ConJur — As empresas têm automatizado seus canais de atendimento ao consumidor e, em muitos casos, a inteligência artificial não funciona bem e adia ainda mais a possível resolução de um problema. Esse tipo de avanço está contemplado pela teoria? De que forma?
Marcos Dessaune — A Teoria do Desvio Produtivo se aplica sempre que qualquer fornecedor, ao criar um problema de consumo no mercado e se eximir da sua responsabilidade de saná-lo voluntária, tempestiva e efetivamente, leva o consumidor em estado de carência e situação de vulnerabilidade a desperdiçar o seu tempo vital e a se desviar das suas atividades existenciais para enfrentar o problema que lhe foi imposto. Portanto, sem dúvida nenhuma, a teoria abrange os casos em que o problema foi criado por inteligência artificial, bem como quaisquer outros casos gerados por despreparo, desatenção, descaso e/ou má-fé dos próprios fornecedores, independentemente da forma de contato, da motivação e de outras circunstâncias.

ConJur — A questão do arbitramento do dano moral é delicada: como evitar que a precificação da indenização pelo tempo de vida de uma pessoa fique sujeita ao "livre convencimento" do juiz?

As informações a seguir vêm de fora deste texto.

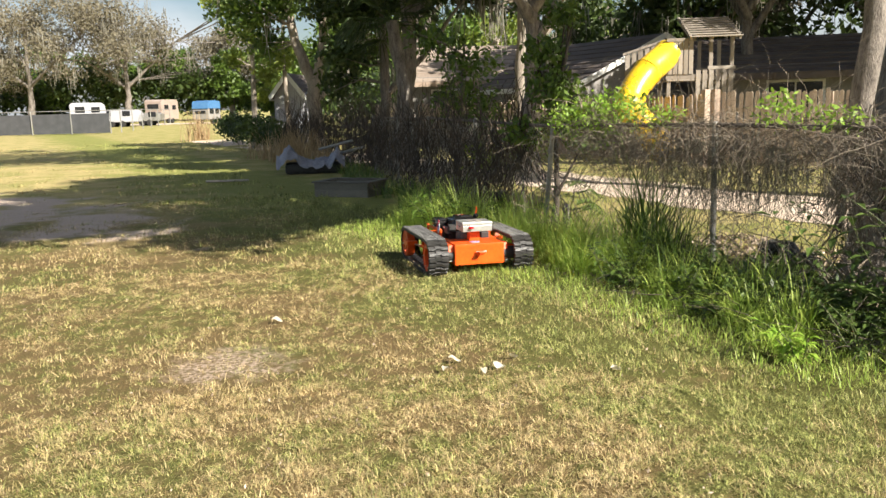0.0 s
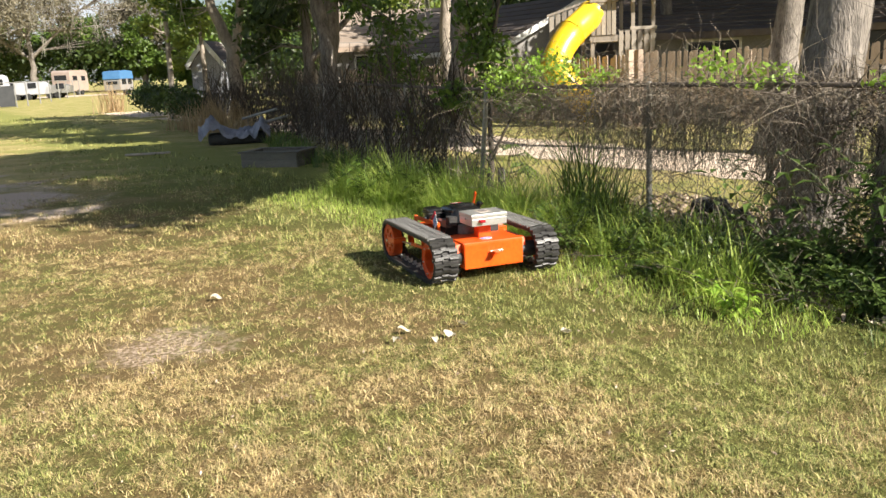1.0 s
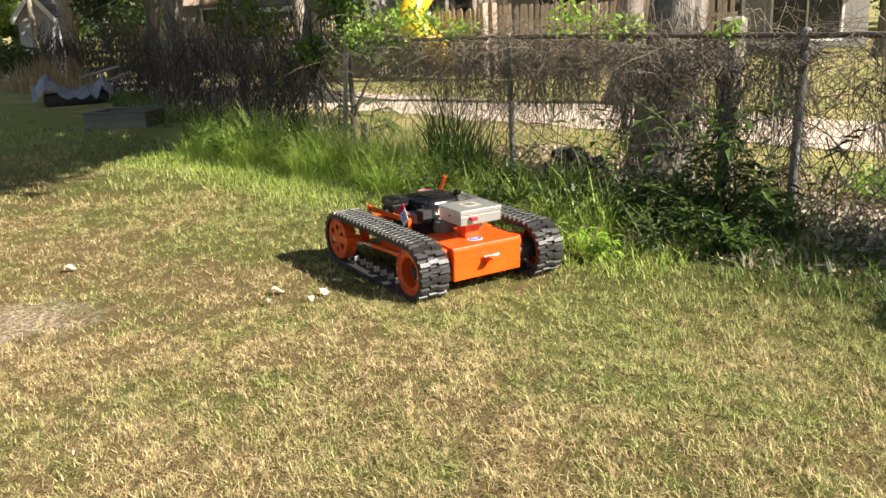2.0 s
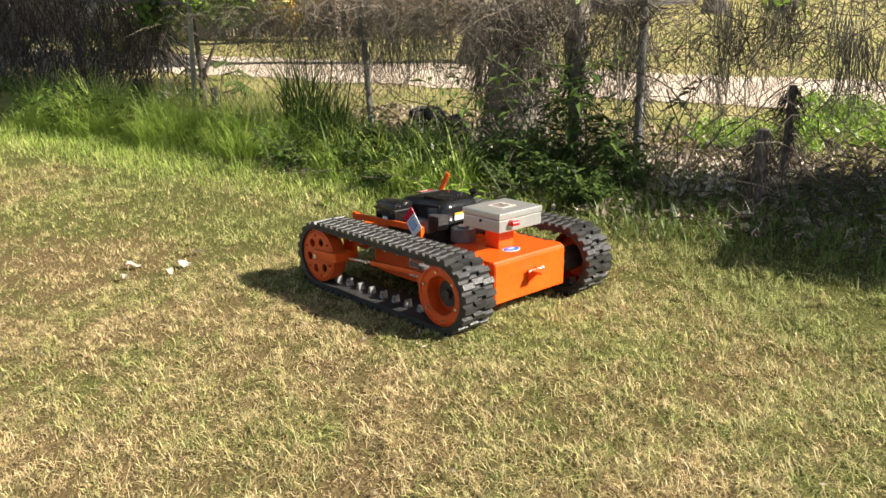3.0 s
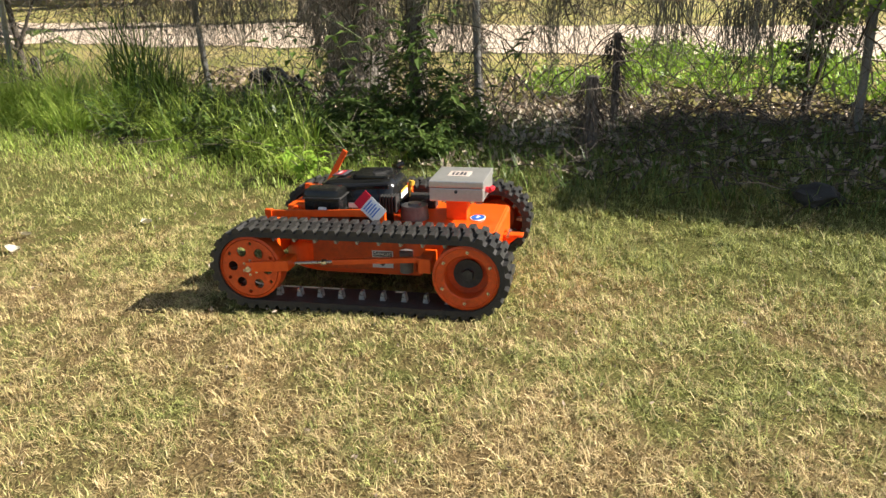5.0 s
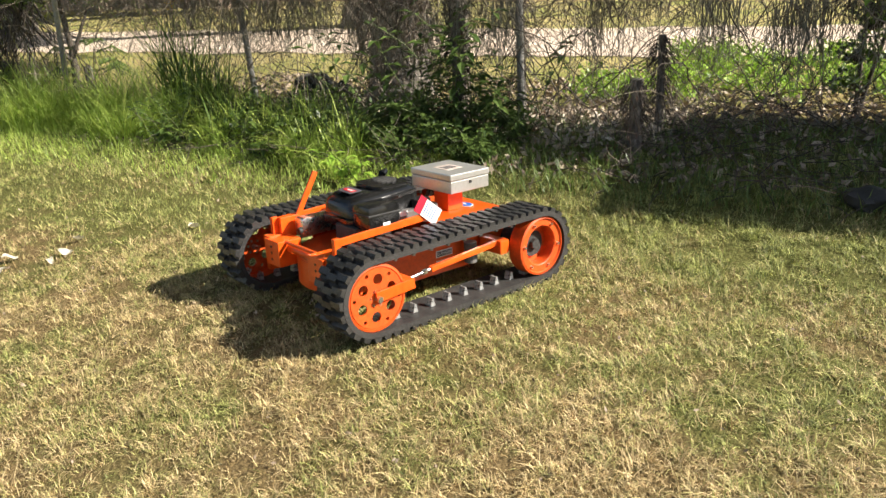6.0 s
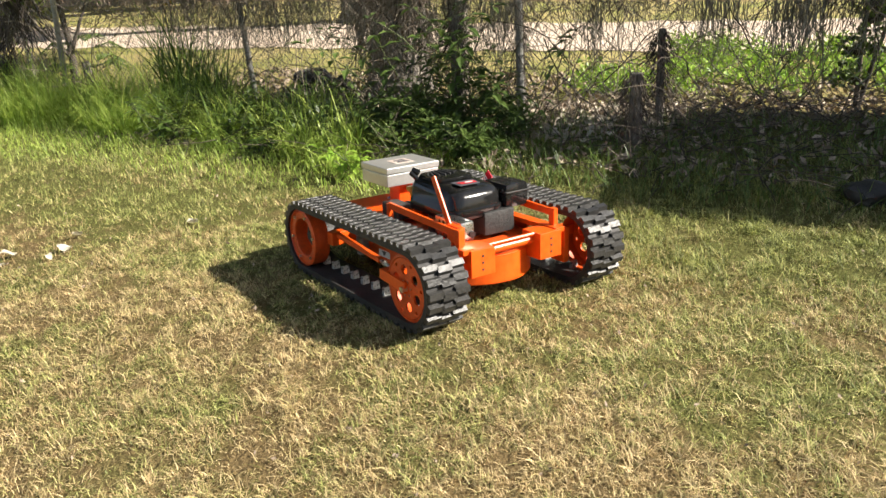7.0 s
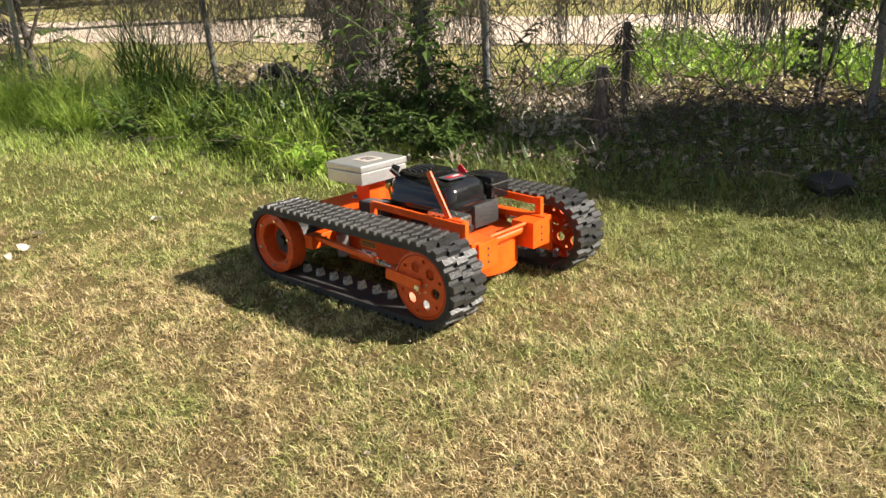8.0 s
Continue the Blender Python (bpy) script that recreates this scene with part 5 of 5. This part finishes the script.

Marcos Dessaune — A discricionariedade judicial, permitida pelo princípio do livre convencimento motivado, passou a ser vista como um dos problemas centrais do nosso Direito nos últimos anos. Todavia, de acordo com a doutrina mais atual, o livre convencimento foi superado com a edição do CPC/2015. No capítulo 17 do meu novo livro, apresento uma sugestão para o arbitramento da reparação do dano extrapatrimonial decorrente do desvio produtivo do consumidor, o que, no entanto, seria um assunto extenso para ser discutido em poucas linhas. A jurisprudência, por sua vez, tem trabalhado bastante a quantificação dos danos morais pelo método bifásico, que também se mostra em tese equitativo, uma vez que permite ao julgador avaliar as peculiaridades do caso concreto, assim como os precedentes existentes em relação ao mesmo tema.